The couple with Dr. Obinna Obeta, a medical doctor were today, 23rd March, 2023 charged guilty of arranging for the transportation of a young Nigerian man to Britain with a six weeks trial and all necessary test at the Old Bailey, UK.
Ike Ekweremadu criminally charged of luring to bring the 21-year-old Lagos street trader to London to exploit him for his kidney, the jury found on Thursday.
Justice Jeremy Johnson, who is the presiding judge over the case is set pass a sentence on a future date as reported by The Guardian UK.
Ekweremadu, Beatrice, their daughter, Sonia, and Obeta had been standing trial at the Old Bailey for organ trafficking. The conviction today was the first verdict of its kind under the Modern Slavery Act.
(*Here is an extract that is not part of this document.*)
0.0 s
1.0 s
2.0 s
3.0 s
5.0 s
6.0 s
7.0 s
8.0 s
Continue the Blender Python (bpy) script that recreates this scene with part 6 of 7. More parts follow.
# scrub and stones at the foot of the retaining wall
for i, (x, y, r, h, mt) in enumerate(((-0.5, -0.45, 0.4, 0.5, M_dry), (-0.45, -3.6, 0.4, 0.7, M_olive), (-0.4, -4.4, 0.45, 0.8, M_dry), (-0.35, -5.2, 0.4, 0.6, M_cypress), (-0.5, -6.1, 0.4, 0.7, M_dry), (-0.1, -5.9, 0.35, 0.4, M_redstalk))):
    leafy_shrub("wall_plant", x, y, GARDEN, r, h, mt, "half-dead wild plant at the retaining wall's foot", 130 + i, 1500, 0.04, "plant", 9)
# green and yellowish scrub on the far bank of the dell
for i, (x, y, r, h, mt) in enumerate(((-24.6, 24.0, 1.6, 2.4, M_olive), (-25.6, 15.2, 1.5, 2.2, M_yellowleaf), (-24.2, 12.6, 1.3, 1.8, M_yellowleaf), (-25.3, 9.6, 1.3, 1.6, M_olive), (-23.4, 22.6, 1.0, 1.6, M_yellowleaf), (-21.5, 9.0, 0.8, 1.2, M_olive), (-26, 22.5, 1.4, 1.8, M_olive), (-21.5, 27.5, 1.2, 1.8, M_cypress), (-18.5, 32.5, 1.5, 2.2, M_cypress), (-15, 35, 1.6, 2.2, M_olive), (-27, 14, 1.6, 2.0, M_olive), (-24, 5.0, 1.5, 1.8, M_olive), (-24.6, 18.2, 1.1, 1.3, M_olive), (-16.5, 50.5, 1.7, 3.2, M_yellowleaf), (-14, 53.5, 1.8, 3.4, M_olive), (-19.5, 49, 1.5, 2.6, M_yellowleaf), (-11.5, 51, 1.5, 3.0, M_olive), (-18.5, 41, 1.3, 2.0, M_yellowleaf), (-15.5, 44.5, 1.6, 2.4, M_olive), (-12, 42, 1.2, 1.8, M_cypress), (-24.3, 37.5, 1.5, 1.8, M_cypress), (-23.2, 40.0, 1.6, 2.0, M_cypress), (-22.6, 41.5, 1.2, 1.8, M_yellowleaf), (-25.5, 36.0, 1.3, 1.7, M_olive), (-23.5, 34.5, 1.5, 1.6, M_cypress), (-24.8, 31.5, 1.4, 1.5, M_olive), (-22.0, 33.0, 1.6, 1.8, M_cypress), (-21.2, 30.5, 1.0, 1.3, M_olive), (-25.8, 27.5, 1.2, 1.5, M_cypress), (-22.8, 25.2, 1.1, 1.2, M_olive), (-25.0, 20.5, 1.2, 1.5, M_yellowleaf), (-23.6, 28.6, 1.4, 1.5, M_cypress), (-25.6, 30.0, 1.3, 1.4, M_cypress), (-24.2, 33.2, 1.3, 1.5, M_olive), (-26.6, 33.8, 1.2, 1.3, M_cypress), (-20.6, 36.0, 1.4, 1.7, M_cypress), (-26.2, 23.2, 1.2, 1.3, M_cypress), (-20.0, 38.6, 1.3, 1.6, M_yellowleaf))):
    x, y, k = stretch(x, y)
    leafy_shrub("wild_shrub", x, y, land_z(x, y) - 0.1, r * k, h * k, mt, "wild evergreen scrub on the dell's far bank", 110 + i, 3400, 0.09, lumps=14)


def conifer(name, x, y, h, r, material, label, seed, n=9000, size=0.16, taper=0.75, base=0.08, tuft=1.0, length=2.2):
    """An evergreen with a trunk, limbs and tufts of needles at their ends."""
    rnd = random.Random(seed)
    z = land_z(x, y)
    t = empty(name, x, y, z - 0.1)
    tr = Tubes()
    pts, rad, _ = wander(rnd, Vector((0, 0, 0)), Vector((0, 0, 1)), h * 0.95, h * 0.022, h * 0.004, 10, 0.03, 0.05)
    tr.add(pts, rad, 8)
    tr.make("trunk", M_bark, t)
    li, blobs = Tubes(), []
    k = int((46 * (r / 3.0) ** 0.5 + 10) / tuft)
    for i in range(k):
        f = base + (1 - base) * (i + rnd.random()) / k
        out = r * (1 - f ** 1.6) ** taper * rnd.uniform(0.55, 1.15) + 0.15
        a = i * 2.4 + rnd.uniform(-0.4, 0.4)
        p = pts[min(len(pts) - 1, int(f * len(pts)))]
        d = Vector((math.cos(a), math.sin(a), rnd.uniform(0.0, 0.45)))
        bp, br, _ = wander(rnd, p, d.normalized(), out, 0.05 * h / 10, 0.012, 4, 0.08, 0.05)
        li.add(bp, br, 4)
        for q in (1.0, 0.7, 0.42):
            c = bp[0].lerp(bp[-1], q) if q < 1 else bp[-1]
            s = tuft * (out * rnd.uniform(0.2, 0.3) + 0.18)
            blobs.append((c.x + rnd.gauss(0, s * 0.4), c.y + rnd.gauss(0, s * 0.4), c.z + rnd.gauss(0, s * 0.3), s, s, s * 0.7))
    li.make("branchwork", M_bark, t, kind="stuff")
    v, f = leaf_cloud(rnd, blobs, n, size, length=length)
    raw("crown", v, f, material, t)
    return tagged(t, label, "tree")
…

Ekweremadu and his wife were last year arrested in the United Kingdom for allegedly trafficking a young man into the country to harvest his kidney.
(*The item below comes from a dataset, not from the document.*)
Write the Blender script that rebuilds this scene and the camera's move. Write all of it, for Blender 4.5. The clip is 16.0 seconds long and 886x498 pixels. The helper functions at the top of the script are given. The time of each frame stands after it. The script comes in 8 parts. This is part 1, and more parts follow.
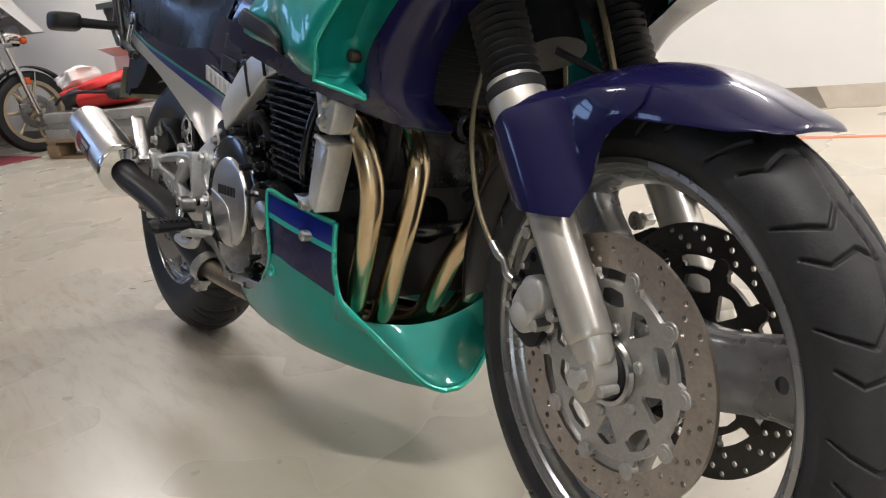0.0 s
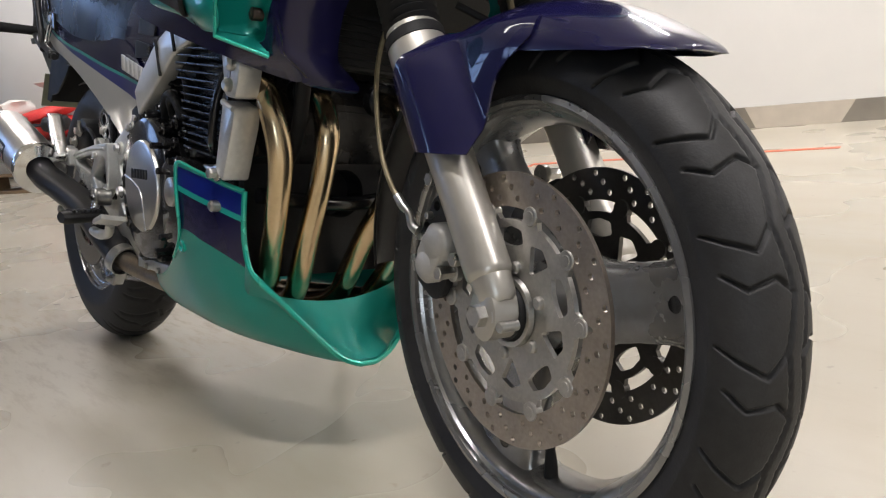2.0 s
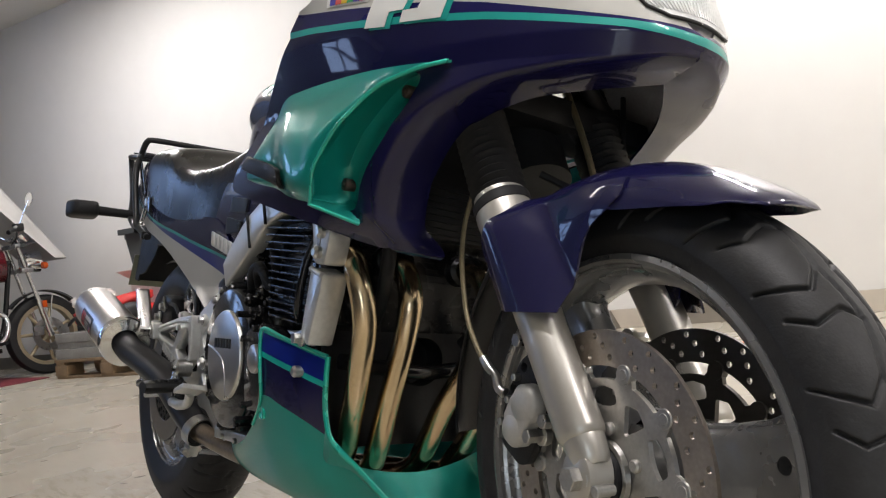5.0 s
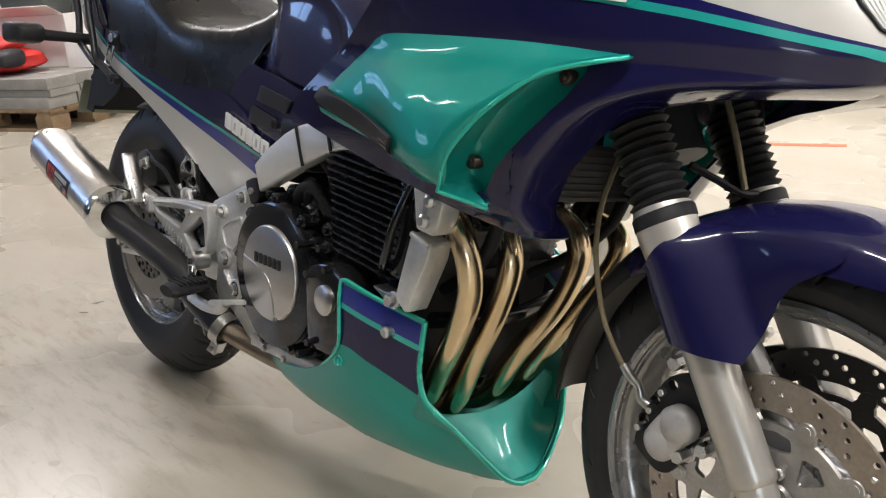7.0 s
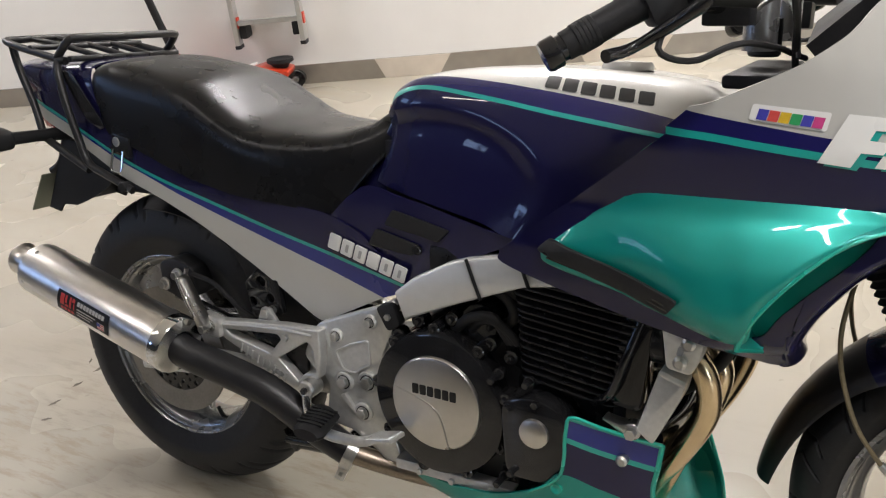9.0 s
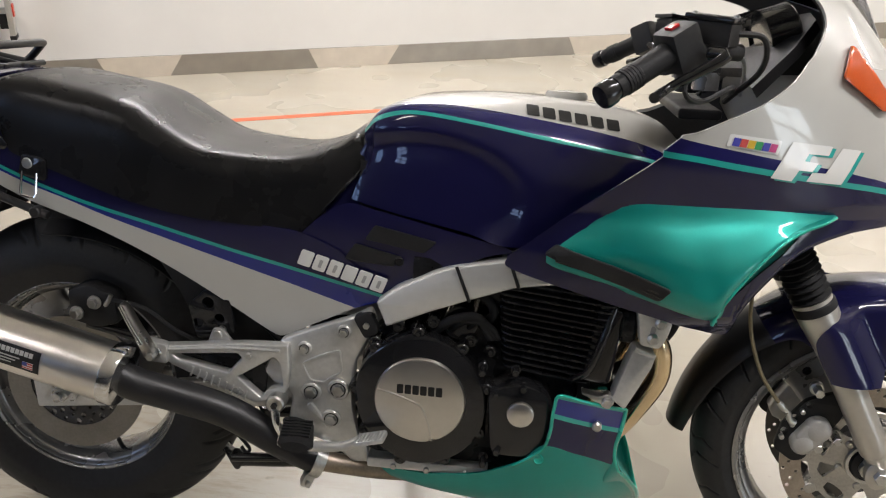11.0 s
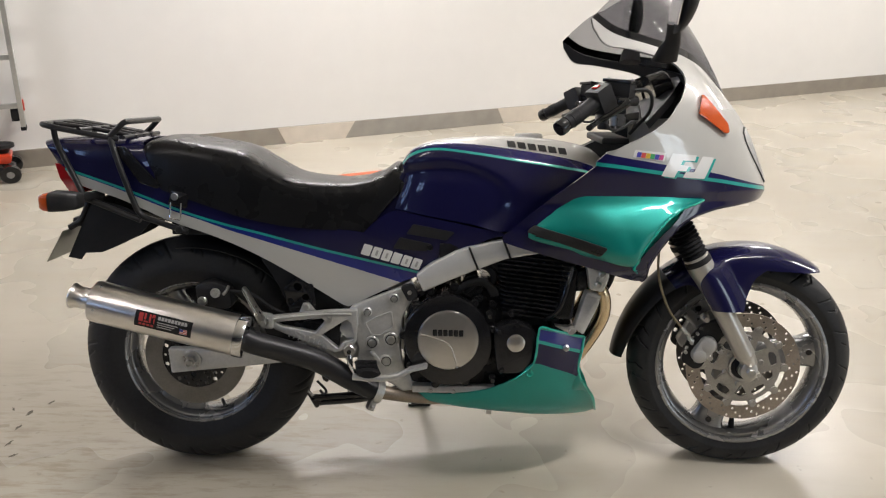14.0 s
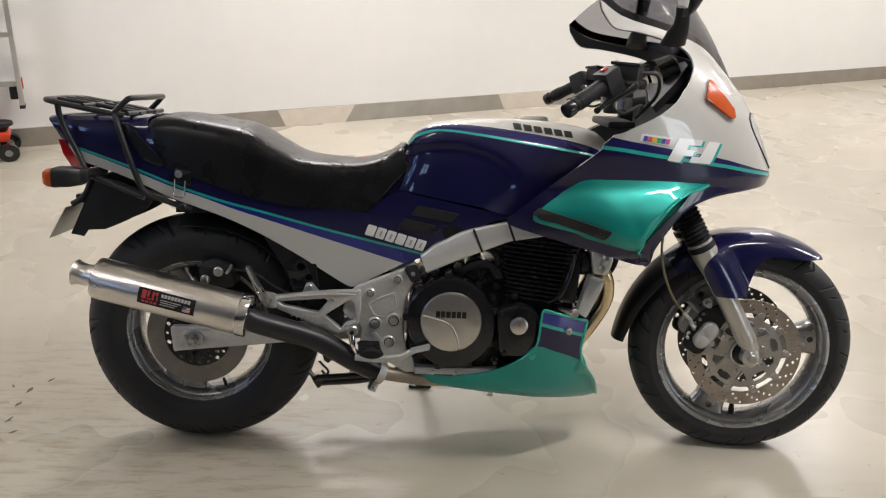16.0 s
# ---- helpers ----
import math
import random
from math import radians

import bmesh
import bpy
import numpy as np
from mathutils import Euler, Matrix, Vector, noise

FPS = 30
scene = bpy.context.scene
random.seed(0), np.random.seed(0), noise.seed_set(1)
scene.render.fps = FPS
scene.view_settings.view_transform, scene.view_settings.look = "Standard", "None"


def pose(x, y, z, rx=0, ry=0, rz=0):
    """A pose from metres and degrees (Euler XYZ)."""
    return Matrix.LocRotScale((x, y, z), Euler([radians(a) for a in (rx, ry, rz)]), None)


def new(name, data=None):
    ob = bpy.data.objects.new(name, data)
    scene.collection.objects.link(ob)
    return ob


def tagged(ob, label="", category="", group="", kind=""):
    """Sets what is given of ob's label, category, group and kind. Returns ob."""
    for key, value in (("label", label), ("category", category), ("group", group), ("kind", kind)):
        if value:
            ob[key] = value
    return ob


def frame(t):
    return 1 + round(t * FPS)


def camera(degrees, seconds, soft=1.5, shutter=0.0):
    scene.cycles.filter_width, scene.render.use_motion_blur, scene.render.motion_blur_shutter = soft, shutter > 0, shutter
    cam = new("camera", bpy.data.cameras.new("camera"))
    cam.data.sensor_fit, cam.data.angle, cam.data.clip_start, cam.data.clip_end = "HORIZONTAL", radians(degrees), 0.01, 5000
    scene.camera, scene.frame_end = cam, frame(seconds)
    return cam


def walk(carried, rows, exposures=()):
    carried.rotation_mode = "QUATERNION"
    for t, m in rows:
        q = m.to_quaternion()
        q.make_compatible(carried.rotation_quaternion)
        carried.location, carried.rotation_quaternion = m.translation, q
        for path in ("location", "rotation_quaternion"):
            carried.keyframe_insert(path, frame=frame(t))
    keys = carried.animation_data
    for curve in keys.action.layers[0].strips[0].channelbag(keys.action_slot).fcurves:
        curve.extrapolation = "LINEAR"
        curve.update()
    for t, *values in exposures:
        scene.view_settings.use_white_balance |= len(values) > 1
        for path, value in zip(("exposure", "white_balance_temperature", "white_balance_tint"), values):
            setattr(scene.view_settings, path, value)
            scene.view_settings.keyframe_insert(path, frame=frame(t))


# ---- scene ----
cam = camera(54.2, 16.0, soft=1.2)
PATH = [  # seconds, place, turn
    (0, 2.1315, -0.6380, 0.7047, 74.580, 7.039, 54.564),
    (0.5, 2.1373, -0.6289, 0.6414, 77.475, 7.657, 53.660),
    (1, 2.1482, -0.6217, 0.6010, 76.293, 7.574, 52.130),
    (1.5, 2.1651, -0.6084, 0.5796, 75.006, 7.277, 49.900),
    (2, 2.1725, -0.6152, 0.5864, 77.160, 7.295, 51.195),
    (2.5, 2.1646, -0.6298, 0.5929, 82.794, 6.315, 53.601),
    (3, 2.1677, -0.6281, 0.5953, 89.254, 7.060, 53.206),
    (3.2, 2.1738, -0.6319, 0.5957, 91.690, 7.365, 53.357),
    (5.3, 2.1440, -0.6511, 0.5499, 89.379, 7.140, 55.983),
    (5.5, 2.1206, -0.6552, 0.5490, 86.757, 7.370, 56.089),
    (6, 2.0270, -0.6781, 0.6239, 81.517, 6.022, 54.673),
    (6.5, 1.9344, -0.7376, 0.7678, 75.460, 5.159, 51.774),
    (7, 1.8578, -0.7825, 0.9053, 70.784, 4.304, 46.688),
    (7.5, 1.7436, -0.8386, 1.0143, 65.617, 2.384, 40.534),
    (8, 1.5999, -0.9928, 1.1288, 65.481, 3.808, 33.700),
    (8.5, 1.4628, -1.1020, 1.1938, 62.577, 3.313, 29.037),
    (9, 1.2972, -1.0503, 1.2396, 63.915, 6.002, 28.203),
    (9.2, 1.2322, -1.0367, 1.2596, 63.204, 5.031, 27.402),
    (11.3, 0.7959, -1.4125, 1.3438, 63.938, -1.936, 4.358),
    (11.5, 0.7750, -1.4894, 1.3474, 65.204, -2.224, 3.741),
    (12, 0.7024, -1.6673, 1.3730, 65.809, -2.090, 0.719),
    (12.5, 0.6662, -1.8187, 1.4130, 65.761, -1.914, 0.055),
    (13, 0.6899, -1.9549, 1.4408, 66.184, -0.702, 0.132),
    (13.5, 0.6961, -2.0710, 1.4682, 67.524, -0.619, -0.516),
    (14, 0.6684, -2.0882, 1.4746, 68.116, -0.412, 0.119),
    (14.5, 0.6640, -2.0985, 1.4773, 68.406, -0.931, -0.136),
    (15, 0.6635, -2.1191, 1.4702, 68.881, -1.074, 0.081),
    (15.5, 0.6660, -2.1277, 1.4709, 68.449, -0.900, 0.439),
    (16, 0.6455, -2.0912, 1.4591, 67.295, -1.285, 0.128),
]
walk(cam, [(t, pose(x, y, z, a, b, c)) for t, x, y, z, a, b, c in PATH], exposures=[(0, 0.34), (0.5, 0.34), (1.5, 0.36), (2, 0.22), (2.5, 0.27), (3.2, 0.10), (5.5, 0.10), (6, 0.38), (6.5, 0.42), (7.5, 0.52), (8.2, 0.46), (9.0, 0.27), (11.5, 0.22), (12.5, 0.22), (13, 0.05), (13.5, 0.17), (14, 0.17), (15, 0.17), (16, 0.17)])

# ---- light ----
world = bpy.data.worlds.new("world")
scene.world = world
world.use_nodes = True
_sky = world.node_tree.nodes.new("ShaderNodeTexSky")
_sky.sky_type, _sky.sun_disc = "NISHITA", False
_sky.sun_elevation, _sky.sun_rotation = radians(35), radians(200)
_bg = world.node_tree.nodes["Background"]
_bg.inputs[1].default_value = 0.12
world.node_tree.links.new(_sky.outputs[0], _bg.inputs[0])


def area(name, m, sx, sy, power, colour=(1, 0.95, 0.88)):
    lamp = bpy.data.lights.new(name, "AREA")
    lamp.shape, lamp.size, lamp.size_y, lamp.energy, lamp.color = "RECTANGLE", sx, sy, power, colour
    ob = new(name, lamp)
    ob.matrix_world = m
    return ob




# lamps under the ceiling: along and off the long wall, turn, watts
LAMP_COLOUR = (1.0, 0.955, 0.955)
WINDOW_POWER = 16
# the (6.6, -2.6) batten is added, unseen, to brighten the motorcycle's front
LAMPS = [(-4.7, -1.3, 0, 62), (-0.2, -0.7, 0, 75), (3.6, -0.7, 0, 62), (6.6, -2.6, 90, 66),
         (-3.4, -4.6, 0, 10), (0.3, -4.6, 0, 48), (3.4, -4.6, 0, 65)]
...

The victim was falsely brought in as Sonia’s cousin in an attempt to convince the doctors to carry out an £80,000 private procedure at the Royal Free Hospital in London all in a bid to save the life of Sonia who is a master’s degree student in Film at Newcastle University, UK because kidney disease forced her to drop out.
The young man was said to have been offered an illegal reward to become a donor for Sonia after of a.
The prosecutor, Hugh Davies KC, told the court the Ekweremadus and Obeta had treated the man and other potential donors as “disposable assets – spare parts for reward”.
He said they entered an “emotionally cold commercial transaction” with the man, The Guardian UK report added.
The behaviour of Ekweremadu showed “entitlement, dishonesty and hypocrisy”, Davies told the jury.
He said Ekweremadu “agreed to reward someone for a kidney for his daughter – somebody in circumstances of poverty and from whom he distanced himself and made no inquiries, and with whom, for his own political protection, he wanted no direct contact”.
Davies added, “What he agreed to do was not simply expedient in the clinical interests of his daughter, Sonia, it was exploitation, it was criminal. It is no defence to say he acted out of love for his daughter. Her clinical needs cannot come at the expense of the exploitation of somebody in poverty.”